A polymath, Wurman is an architect and graphic designer by training, but also coined the term "information architect" for someone who organizes information. One of the primary technical goals of the project has been not only to visualize data, but get it into truly comparable terms -- something that is much more challenging than it might seem, Wurman explains.
"No two cities do maps to same scale, using the same legends," he says. On different maps and in different statistical digests, an airport might be labeled commercial, industrial, or transportation, for example, making it difficult to compare the amount of community property use between cities accurately. "Many think this has already been done. I've spent several years working on this proof-of-concept showing that it has not been done." Wurman took his first cut at systematically comparing cities back in 1962, using clay models, as part of a book on urbanization. His goal remains the same, but now with a digital approach to modeling, he says.

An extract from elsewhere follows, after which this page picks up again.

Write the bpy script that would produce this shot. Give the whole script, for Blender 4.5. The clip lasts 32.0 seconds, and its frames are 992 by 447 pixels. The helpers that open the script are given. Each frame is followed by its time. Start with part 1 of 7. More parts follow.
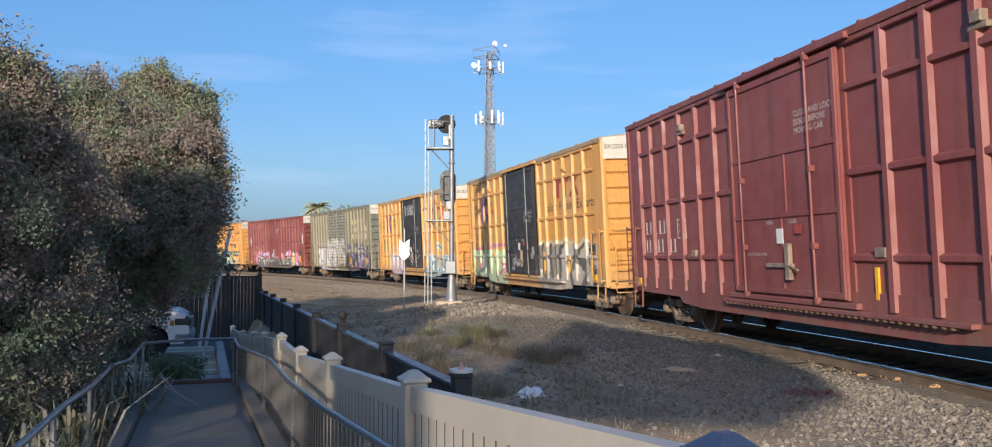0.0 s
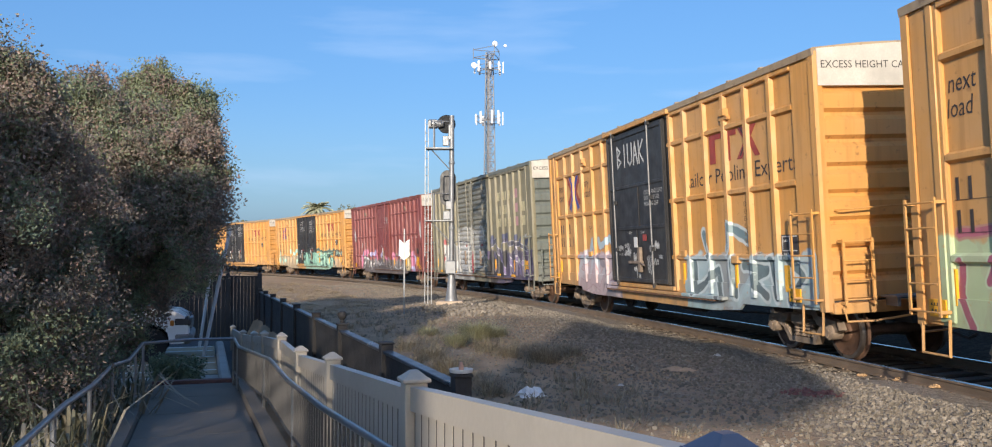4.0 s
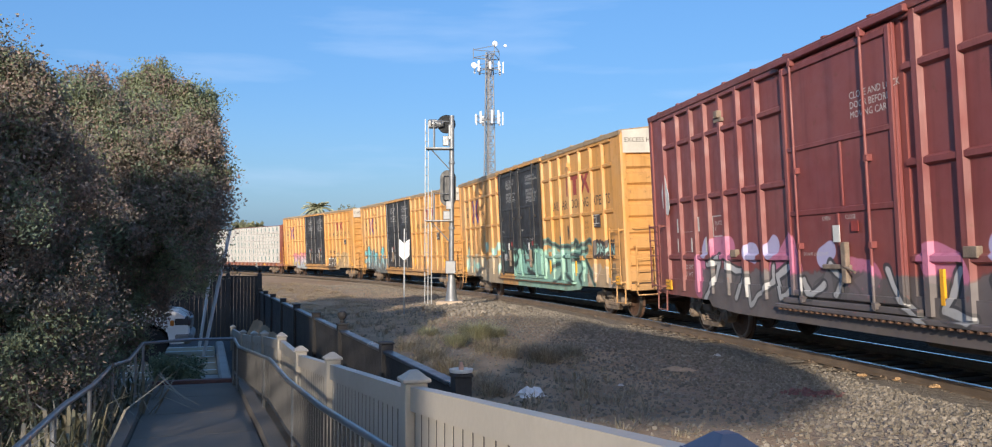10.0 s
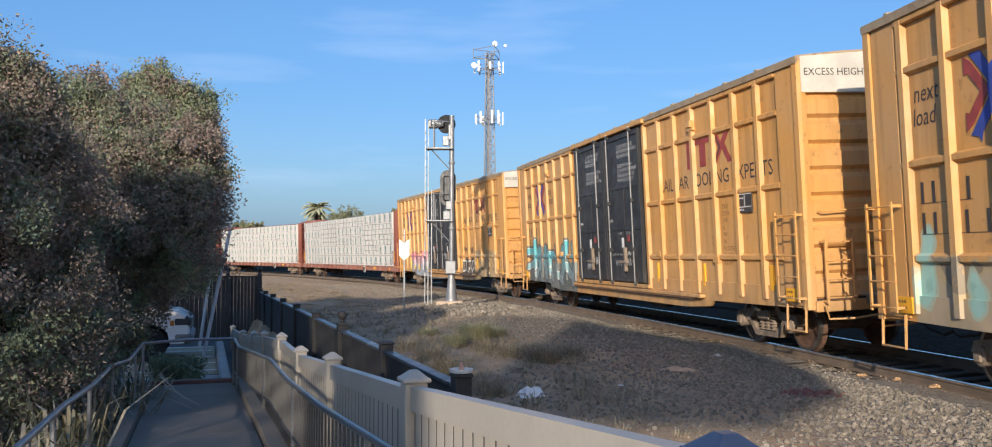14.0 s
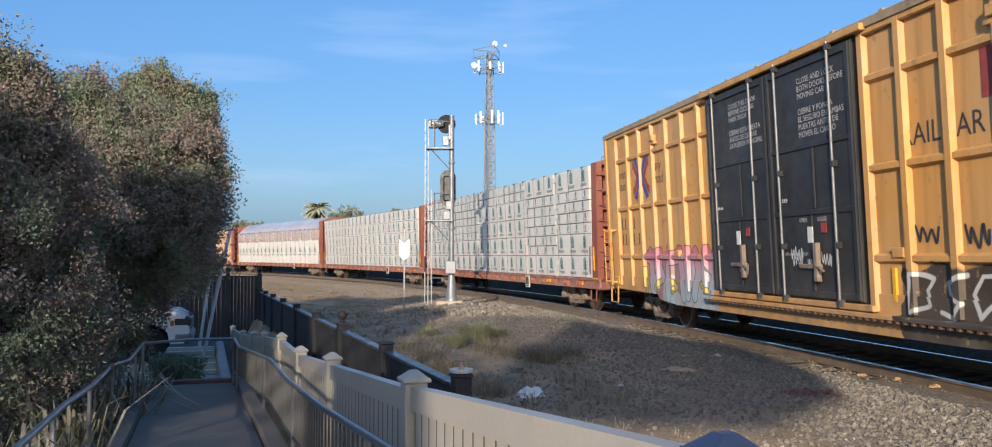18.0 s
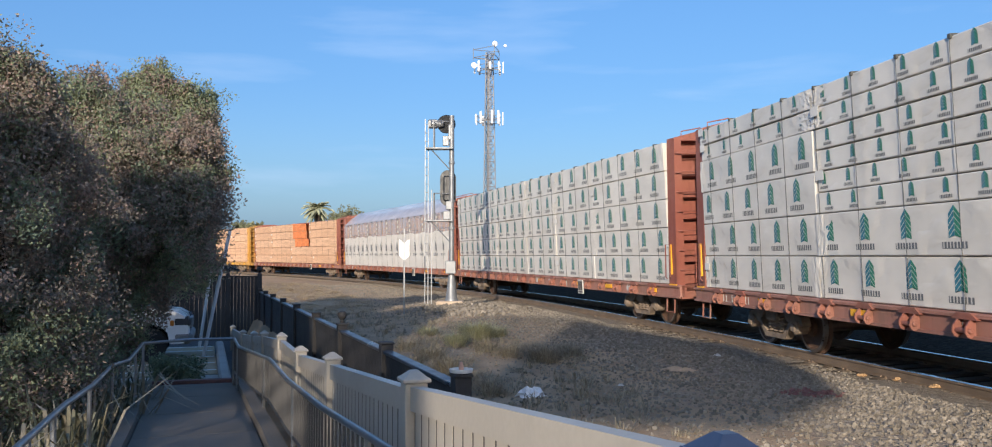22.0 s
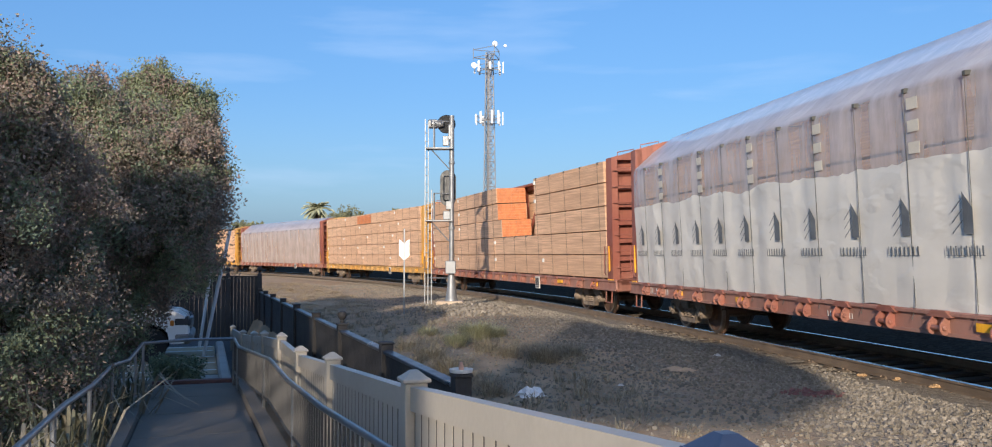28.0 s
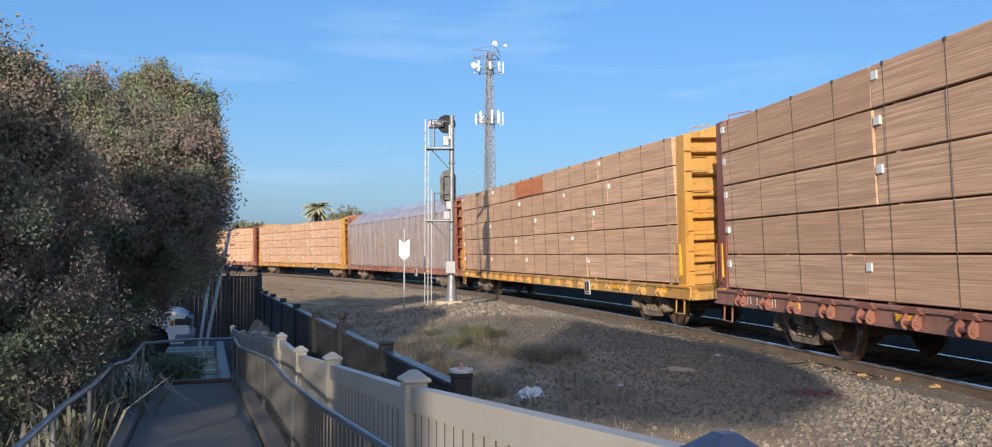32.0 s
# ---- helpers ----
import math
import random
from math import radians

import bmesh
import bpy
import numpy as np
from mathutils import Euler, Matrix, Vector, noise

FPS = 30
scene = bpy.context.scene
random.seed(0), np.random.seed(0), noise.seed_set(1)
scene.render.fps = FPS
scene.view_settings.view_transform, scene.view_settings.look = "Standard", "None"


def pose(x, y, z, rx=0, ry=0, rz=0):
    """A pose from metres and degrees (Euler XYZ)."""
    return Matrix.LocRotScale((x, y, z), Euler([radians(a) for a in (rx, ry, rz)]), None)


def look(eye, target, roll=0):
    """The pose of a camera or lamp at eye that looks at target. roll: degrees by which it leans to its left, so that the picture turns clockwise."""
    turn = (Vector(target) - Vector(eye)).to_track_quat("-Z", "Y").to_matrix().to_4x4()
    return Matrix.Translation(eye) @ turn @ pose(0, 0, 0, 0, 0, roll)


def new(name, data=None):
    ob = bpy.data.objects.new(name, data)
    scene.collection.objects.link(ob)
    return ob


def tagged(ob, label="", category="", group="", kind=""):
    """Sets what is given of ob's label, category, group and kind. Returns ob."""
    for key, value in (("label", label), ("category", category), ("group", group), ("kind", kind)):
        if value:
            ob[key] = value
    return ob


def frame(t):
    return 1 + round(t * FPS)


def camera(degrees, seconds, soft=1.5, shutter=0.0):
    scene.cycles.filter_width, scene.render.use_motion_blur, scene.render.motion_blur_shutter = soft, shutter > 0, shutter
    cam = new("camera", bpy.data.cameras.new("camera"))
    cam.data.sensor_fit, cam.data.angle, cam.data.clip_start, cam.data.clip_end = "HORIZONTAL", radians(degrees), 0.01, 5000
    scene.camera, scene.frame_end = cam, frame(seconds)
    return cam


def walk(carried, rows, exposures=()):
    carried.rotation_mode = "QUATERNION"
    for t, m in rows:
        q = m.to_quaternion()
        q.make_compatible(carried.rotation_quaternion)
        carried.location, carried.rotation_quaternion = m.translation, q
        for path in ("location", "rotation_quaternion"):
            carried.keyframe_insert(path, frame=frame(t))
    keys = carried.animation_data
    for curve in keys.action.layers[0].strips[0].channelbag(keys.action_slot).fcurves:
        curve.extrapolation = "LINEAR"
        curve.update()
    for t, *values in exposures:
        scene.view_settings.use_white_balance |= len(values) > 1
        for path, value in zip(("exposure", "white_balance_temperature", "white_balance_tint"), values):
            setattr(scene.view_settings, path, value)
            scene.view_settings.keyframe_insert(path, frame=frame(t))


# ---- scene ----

Understanding the dynamics of cities grows more important every day, he says. The Global Health Observatory projects that by 2050 seven out of ten people will live in a city. The Urban Observatory takes advantage of a standardized language for expressing facts about cities developed by Wurman. Any city that would like to participate is invited to submit its data in that format.
Dangermond said the computer model has been designed to tolerate some gaps -- for example, not every city has provided information on an index such as "walkability" -- so comparisons might not be available in those cases. Still, if you want to see how many parks there are in New York, versus Los Angeles, versus Paris, you can compare.
Or you might compare the distribution of older people between any American city and Tokyo, Dangermond noted by way of example, which will show how senior populations tend to be concentrated in pockets within the US. "In Tokyo, you can see the senior population is distributed evenly throughout the city because in Japan the model is that old people live with their children as they age," he says.
Dangermond called the technique used to create the model "authoritative-source crowdsourcing," meaning data is gathered from many sources -- only authoritative ones rather than the general public. The visualizations were created with the ArcGIS Online, Esri's platform for collaborating on and publishing geographic information.
One of Wurman's principles for information architecture is that the best way to understand something is to compare it with something you already understand. Thus, the best way for a New Yorker to understand Paris is by direct comparisons with New York. Understanding geographic and special concepts works the same way. "You don't know what an acre is until you compare it with something. You can look up and see that it's 43,560 square feet, but that won't really mean anything to you. But if I tell you it's about the size of an American football field without the end zones, then I've compared it with something you know," he says.
The version to be installed at the Smithsonian is envisioned as including many tabletop displays for exploration by museum goers, as well as a large wall-mounted display. Because it is backed by cloud software and data, "It's a new kind of exhibit that can be added to," he says, developing over time as cities and data points are added.
The project was born as much as anything out of a friendship between Dangermond and Wurman, the two men said. "Both Saul and I believe in it," Dangermond said. "It's not just to show off the technology. It's research work that needs to be done."